Exercise description —
Repeat every line of the data exactly, but not the pictures.

Given material —
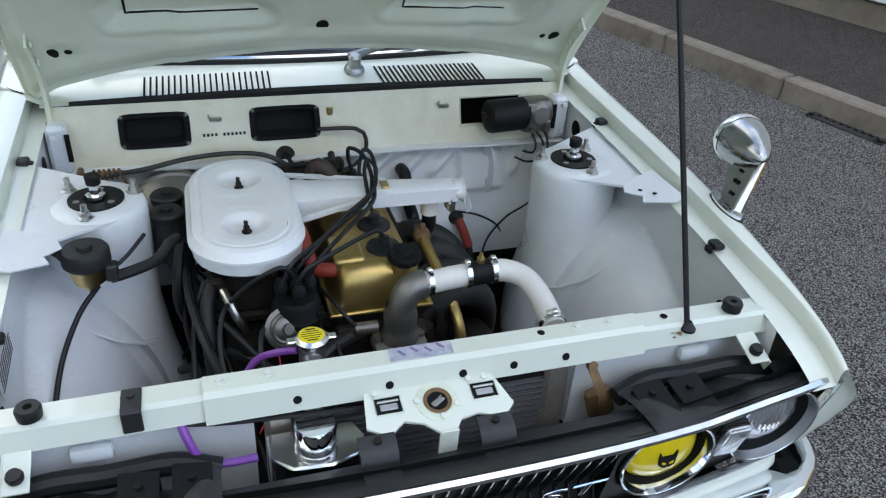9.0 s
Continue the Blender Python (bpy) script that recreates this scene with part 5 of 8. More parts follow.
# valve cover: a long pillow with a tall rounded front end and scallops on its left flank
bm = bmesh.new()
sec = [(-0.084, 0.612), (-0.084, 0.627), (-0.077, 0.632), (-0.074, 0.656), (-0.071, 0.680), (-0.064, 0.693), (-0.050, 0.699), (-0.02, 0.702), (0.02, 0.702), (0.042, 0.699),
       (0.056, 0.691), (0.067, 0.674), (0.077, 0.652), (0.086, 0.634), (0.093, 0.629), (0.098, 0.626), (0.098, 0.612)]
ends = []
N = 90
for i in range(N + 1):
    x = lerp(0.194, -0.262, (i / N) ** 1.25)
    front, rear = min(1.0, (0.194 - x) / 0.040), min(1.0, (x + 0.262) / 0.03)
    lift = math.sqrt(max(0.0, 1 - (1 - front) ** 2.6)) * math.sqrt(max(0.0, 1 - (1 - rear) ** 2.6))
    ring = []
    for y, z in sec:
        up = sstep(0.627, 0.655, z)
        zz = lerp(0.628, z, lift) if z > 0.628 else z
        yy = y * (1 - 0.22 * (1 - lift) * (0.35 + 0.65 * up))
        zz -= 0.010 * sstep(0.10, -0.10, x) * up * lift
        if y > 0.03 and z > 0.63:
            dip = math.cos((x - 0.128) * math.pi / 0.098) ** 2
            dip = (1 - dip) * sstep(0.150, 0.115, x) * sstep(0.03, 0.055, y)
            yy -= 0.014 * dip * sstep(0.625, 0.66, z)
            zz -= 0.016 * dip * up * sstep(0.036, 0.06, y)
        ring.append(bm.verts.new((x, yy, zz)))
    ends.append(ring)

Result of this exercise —
9.0 s
Continue the Blender Python (bpy) script that recreates this scene with part 5 of 8. More parts follow.
# valve cover: a long pillow with a tall rounded front end and scallops on its left flank
bm = bmesh.new()
sec = [(-0.084, 0.612), (-0.084, 0.627), (-0.077, 0.632), (-0.074, 0.656), (-0.071, 0.680), (-0.064, 0.693), (-0.050, 0.699), (-0.02, 0.702), (0.02, 0.702), (0.042, 0.699),
       (0.056, 0.691), (0.067, 0.674), (0.077, 0.652), (0.086, 0.634), (0.093, 0.629), (0.098, 0.626), (0.098, 0.612)]
ends = []
N = 90
for i in range(N + 1):
    x = lerp(0.194, -0.262, (i / N) ** 1.25)
    front, rear = min(1.0, (0.194 - x) / 0.040), min(1.0, (x + 0.262) / 0.03)
    lift = math.sqrt(max(0.0, 1 - (1 - front) ** 2.6)) * math.sqrt(max(0.0, 1 - (1 - rear) ** 2.6))
    ring = []
    for y, z in sec:
        up = sstep(0.627, 0.655, z)
        zz = lerp(0.628, z, lift) if z > 0.628 else z
        yy = y * (1 - 0.22 * (1 - lift) * (0.35 + 0.65 * up))
        zz -= 0.010 * sstep(0.10, -0.10, x) * up * lift
        if y > 0.03 and z > 0.63:
            dip = math.cos((x - 0.128) * math.pi / 0.098) ** 2
            dip = (1 - dip) * sstep(0.150, 0.115, x) * sstep(0.03, 0.055, y)
            yy -= 0.014 * dip * sstep(0.625, 0.66, z)
            zz -= 0.016 * dip * up * sstep(0.036, 0.06, y)
        ring.append(bm.verts.new((x, yy, zz)))
    ends.append(ring)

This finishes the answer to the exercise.